─── DATASET CONTENT ───

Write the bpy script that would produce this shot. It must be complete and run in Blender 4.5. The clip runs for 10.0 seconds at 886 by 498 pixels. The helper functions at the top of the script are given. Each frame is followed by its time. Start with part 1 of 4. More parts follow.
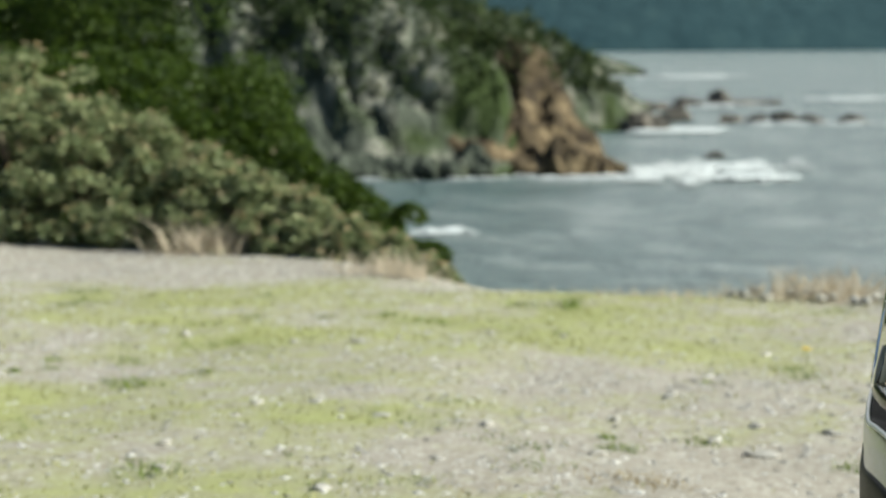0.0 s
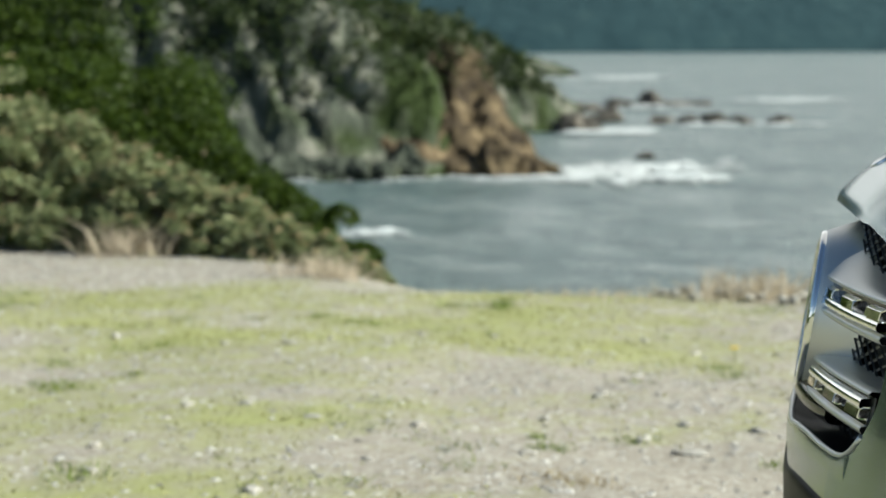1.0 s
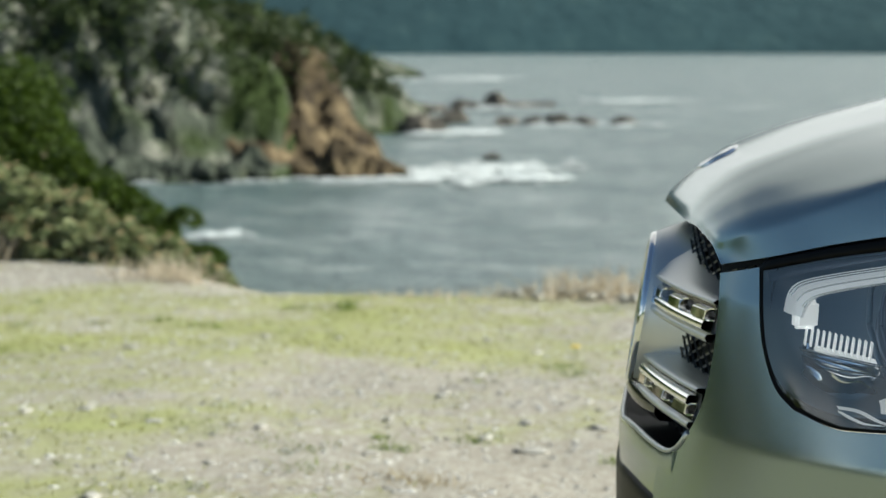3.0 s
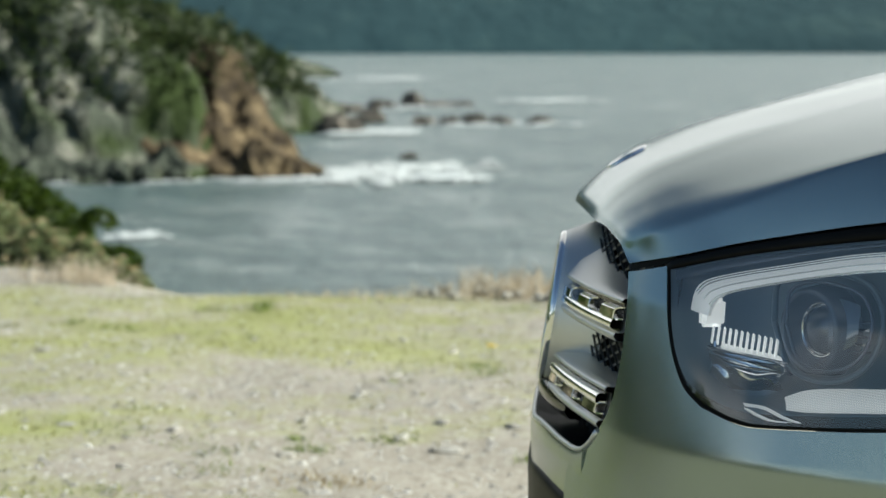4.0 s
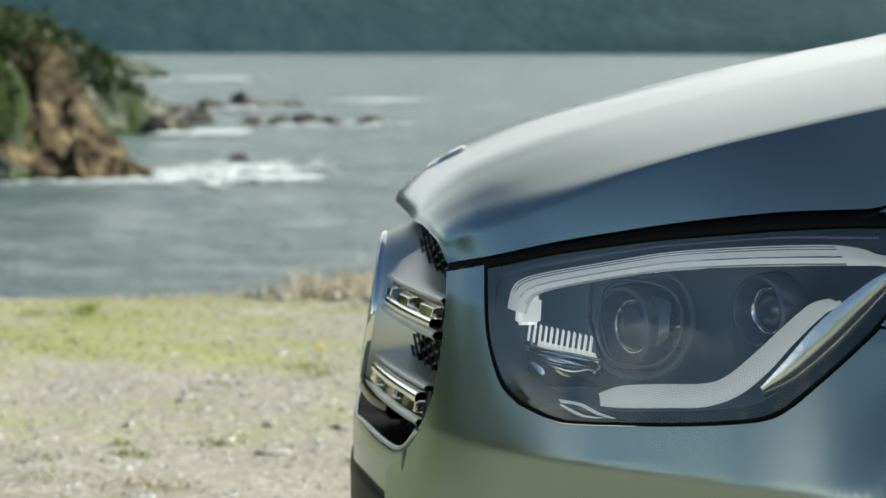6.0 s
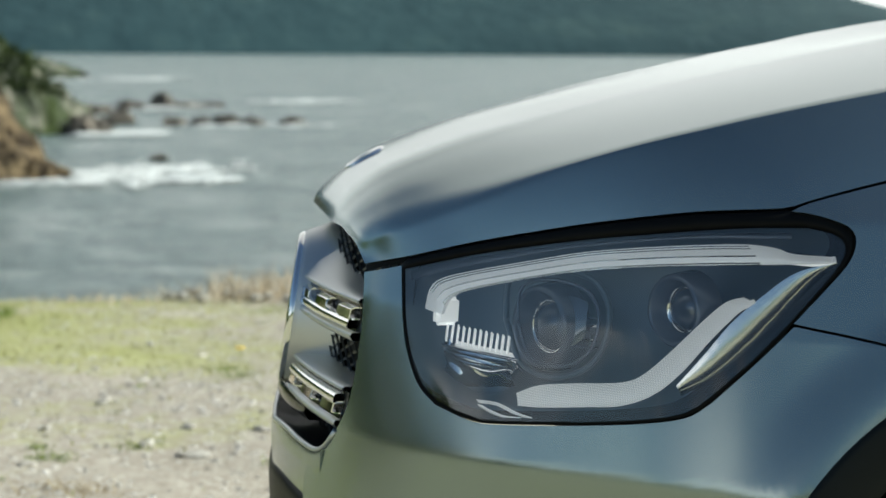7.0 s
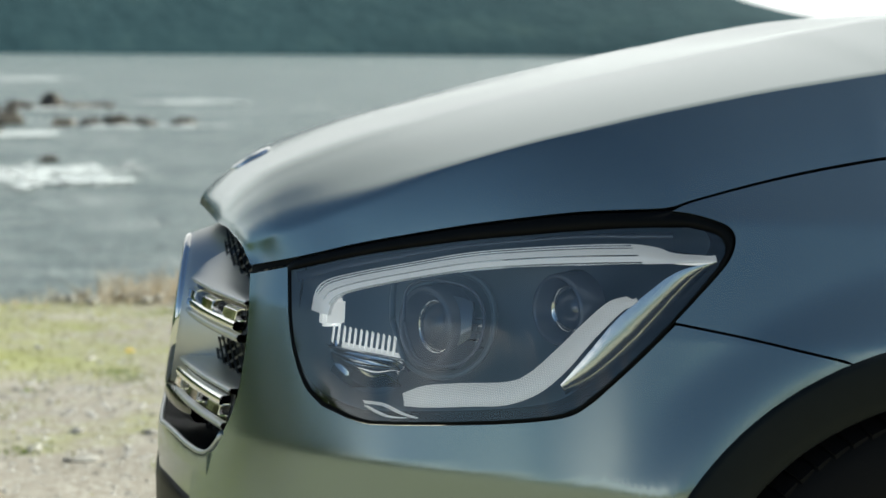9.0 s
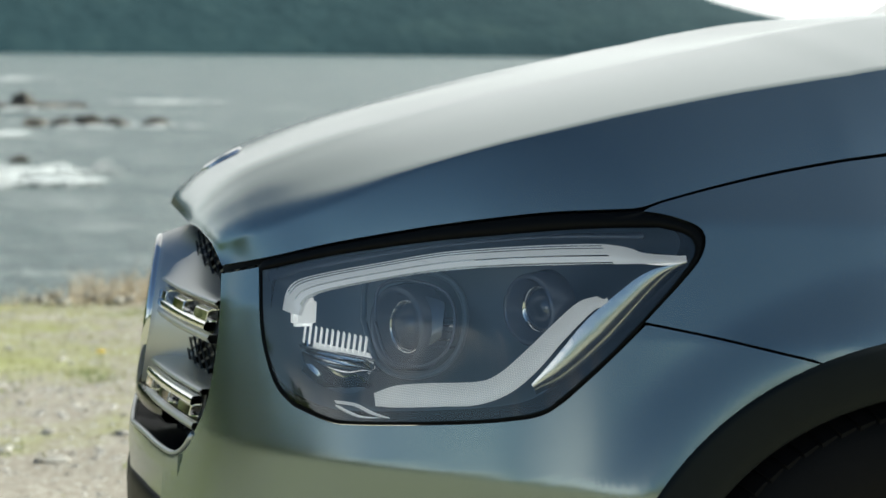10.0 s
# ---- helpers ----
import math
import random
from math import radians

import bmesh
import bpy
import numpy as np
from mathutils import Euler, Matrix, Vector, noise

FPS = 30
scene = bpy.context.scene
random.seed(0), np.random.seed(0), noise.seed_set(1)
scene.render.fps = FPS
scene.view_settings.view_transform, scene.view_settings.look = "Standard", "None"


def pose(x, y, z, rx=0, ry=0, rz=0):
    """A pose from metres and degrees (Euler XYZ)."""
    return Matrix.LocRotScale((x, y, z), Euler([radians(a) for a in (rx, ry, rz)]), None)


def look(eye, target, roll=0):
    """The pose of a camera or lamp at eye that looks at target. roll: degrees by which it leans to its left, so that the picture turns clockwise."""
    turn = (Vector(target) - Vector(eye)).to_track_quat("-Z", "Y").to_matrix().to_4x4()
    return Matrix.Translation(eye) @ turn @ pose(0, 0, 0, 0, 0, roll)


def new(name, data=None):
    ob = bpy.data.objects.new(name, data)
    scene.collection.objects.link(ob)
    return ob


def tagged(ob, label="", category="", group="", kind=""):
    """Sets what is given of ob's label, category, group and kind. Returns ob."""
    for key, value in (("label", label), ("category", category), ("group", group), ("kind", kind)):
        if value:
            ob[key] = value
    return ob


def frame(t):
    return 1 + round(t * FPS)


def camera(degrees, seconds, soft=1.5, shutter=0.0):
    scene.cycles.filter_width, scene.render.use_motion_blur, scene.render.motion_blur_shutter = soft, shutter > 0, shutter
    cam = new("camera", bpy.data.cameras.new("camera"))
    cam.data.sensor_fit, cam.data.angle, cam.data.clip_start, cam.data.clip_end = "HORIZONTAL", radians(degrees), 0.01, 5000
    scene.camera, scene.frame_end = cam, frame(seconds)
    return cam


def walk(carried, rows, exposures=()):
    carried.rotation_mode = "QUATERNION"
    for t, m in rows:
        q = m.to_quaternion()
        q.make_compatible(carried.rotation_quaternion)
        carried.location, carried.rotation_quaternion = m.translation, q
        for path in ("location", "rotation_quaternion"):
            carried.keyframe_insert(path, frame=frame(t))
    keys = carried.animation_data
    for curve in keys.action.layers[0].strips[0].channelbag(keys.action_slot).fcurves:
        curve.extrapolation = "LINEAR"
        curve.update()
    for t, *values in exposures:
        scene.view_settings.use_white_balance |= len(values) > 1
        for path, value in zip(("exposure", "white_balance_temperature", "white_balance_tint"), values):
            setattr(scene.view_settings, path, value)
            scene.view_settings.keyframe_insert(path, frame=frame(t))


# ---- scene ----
cam = camera(29.29, 10.0)
cam.data.dof.use_dof = True
cam.data.dof.focus_distance = 2.15
cam.data.dof.aperture_fstop = 5.6
# seconds, x, y, z, yaw, pitch, roll
PATH = [
    (0.0, -0.0464, 0.0189, 1.1129, 11.624, -6.833, -0.289),
    (0.5, -0.0426, 0.0123, 1.1133, 10.565, -6.822, -0.216),
    (1.0, -0.0362, 0.0090, 1.1143, 9.342, -6.813, -0.188),
    (1.5, -0.0315, 0.0050, 1.1143, 8.052, -6.787, -0.119),
    (2.0, -0.0256, 0.0007, 1.1153, 6.679, -6.787, -0.108),
    (2.5, -0.0211, -0.0047, 1.1172, 5.450, -6.788, -0.058),
    (4.0, -0.0040, -0.0034, 1.1188, 1.369, -6.795, -0.014),
    (4.5, 0.0000, 0.0000, 1.1200, 0.000, -6.824, 0.000),
    (5.0, 0.0066, -0.0014, 1.1198, -1.300, -6.810, 0.008),
    (5.5, 0.0087, -0.0064, 1.1197, -2.775, -6.789, 0.168),
    (6.0, 0.0138, -0.0096, 1.1200, -4.357, -6.782, 0.189),
    (7.5, 0.0238, -0.0082, 1.1188, -8.026, -6.726, 0.375),
    (8.0, 0.0274, -0.0094, 1.1198, -8.923, -6.734, 0.386),
    (8.5, 0.0289, -0.0113, 1.1196, -9.774, -6.717, 0.470),
    (9.0, 0.0312, -0.0139, 1.1201, -10.586, -6.700, 0.439),
    (9.5, 0.0319, -0.0177, 1.1207, -11.099, -6.700, 0.454),
    (10.0, 0.0326, -0.0168, 1.1200, -11.516, -6.678, 0.532),
]


def eye_pose(x, y, z, yaw, pitch, roll):
    """Camera pose from its place and its yaw, pitch and roll in degrees."""
    return pose(x, y, z, 0, 0, yaw) @ pose(0, 0, 0, 90 + pitch) @ pose(0, 0, 0, 0, 0, roll)


walk(cam, [(t, eye_pose(*row)) for t, *row in PATH], [(0.0, 0.66, 6260, 2.0), (10.0, 0.66, 6260, 2.0)])

# ---- light ----
SUN_TO = Vector((0.84, -0.08, 0.54)).normalized()
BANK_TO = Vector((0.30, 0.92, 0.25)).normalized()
world = bpy.data.worlds.new("sky")
scene.world = world
world.use_nodes = True
wn, wl = world.node_tree.nodes, world.node_tree.links
wn.clear()
sky = wn.new("ShaderNodeTexSky")
sky.sky_type = "NISHITA"
sky.sun_disc = False
sky.sun_elevation = math.asin(SUN_TO.z)
sky.sun_rotation = math.atan2(SUN_TO.x, SUN_TO.y)
sky.air_density, sky.dust_density, sky.ozone_density = 1.0, 0.4, 1.2
wout, wbg = wn.new("ShaderNodeOutputWorld"), wn.new("ShaderNodeBackground")
wco, wmap, wnoise, wramp, wmix = (wn.new("ShaderNode" + k) for k in ("TexCoord", "Mapping", "TexNoise", "ValToRGB", "Mix"))
wmix.data_type = "RGBA"
wmap.inputs["Scale"].default_value = (1.0, 1.0, 2.4)
wnoise.inputs["Scale"].default_value = 2.3
wnoise.inputs["Detail"].default_value = 7.0
wnoise.inputs["Roughness"].default_value = 0.58
wramp.color_ramp.elements[0].position, wramp.color_ramp.elements[1].position = 0.47, 0.63
wl.new(wco.outputs["Generated"], wmap.inputs["Vector"])
wl.new(wmap.outputs["Vector"], wnoise.inputs["Vector"])
wsep, whigh, wsum = wn.new("ShaderNodeSeparateXYZ"), wn.new("ShaderNodeMapRange"), wn.new("ShaderNodeMath")
wl.new(wco.outputs["Generated"], wsep.inputs[0])
wl.new(wsep.outputs["Z"], whigh.inputs["Value"])
whigh.inputs["From Min"].default_value, whigh.inputs["From Max"].default_value = 0.10, 0.50
whigh.inputs["To Min"].default_value, whigh.inputs["To Max"].default_value = 0.02, -0.36
wsum.operation = "ADD"
wl.new(wnoise.outputs["Fac"], wsum.inputs[0])
wl.new(whigh.outputs["Result"], wsum.inputs[1])
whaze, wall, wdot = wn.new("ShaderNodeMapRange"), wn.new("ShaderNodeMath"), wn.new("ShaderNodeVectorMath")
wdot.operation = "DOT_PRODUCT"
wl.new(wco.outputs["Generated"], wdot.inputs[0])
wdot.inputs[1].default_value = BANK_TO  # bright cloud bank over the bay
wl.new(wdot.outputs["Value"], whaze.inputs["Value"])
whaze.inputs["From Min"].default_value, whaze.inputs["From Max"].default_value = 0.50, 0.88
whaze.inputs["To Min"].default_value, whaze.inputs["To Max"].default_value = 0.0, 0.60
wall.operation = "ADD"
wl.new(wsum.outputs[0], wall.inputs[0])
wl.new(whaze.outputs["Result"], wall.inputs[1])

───

__WHAT THE TASK REQUIRES__: Copy out only the lines above from the one with "ob[key] = value" to the one with "scene.view_settings.keyframe_insert(path, frame=frame(t))", inclusive, exactly as they stand.

__TASK RESPONSE__:
            ob[key] = value
    return ob


def frame(t):
    return 1 + round(t * FPS)


def camera(degrees, seconds, soft=1.5, shutter=0.0):
    scene.cycles.filter_width, scene.render.use_motion_blur, scene.render.motion_blur_shutter = soft, shutter > 0, shutter
    cam = new("camera", bpy.data.cameras.new("camera"))
    cam.data.sensor_fit, cam.data.angle, cam.data.clip_start, cam.data.clip_end = "HORIZONTAL", radians(degrees), 0.01, 5000
    scene.camera, scene.frame_end = cam, frame(seconds)
    return cam


def walk(carried, rows, exposures=()):
    carried.rotation_mode = "QUATERNION"
    for t, m in rows:
        q = m.to_quaternion()
        q.make_compatible(carried.rotation_quaternion)
        carried.location, carried.rotation_quaternion = m.translation, q
        for path in ("location", "rotation_quaternion"):
            carried.keyframe_insert(path, frame=frame(t))
    keys = carried.animation_data
    for curve in keys.action.layers[0].strips[0].channelbag(keys.action_slot).fcurves:
        curve.extrapolation = "LINEAR"
        curve.update()
    for t, *values in exposures:
        scene.view_settings.use_white_balance |= len(values) > 1
        for path, value in zip(("exposure", "white_balance_temperature", "white_balance_tint"), values):
            setattr(scene.view_settings, path, value)
            scene.view_settings.keyframe_insert(path, frame=frame(t))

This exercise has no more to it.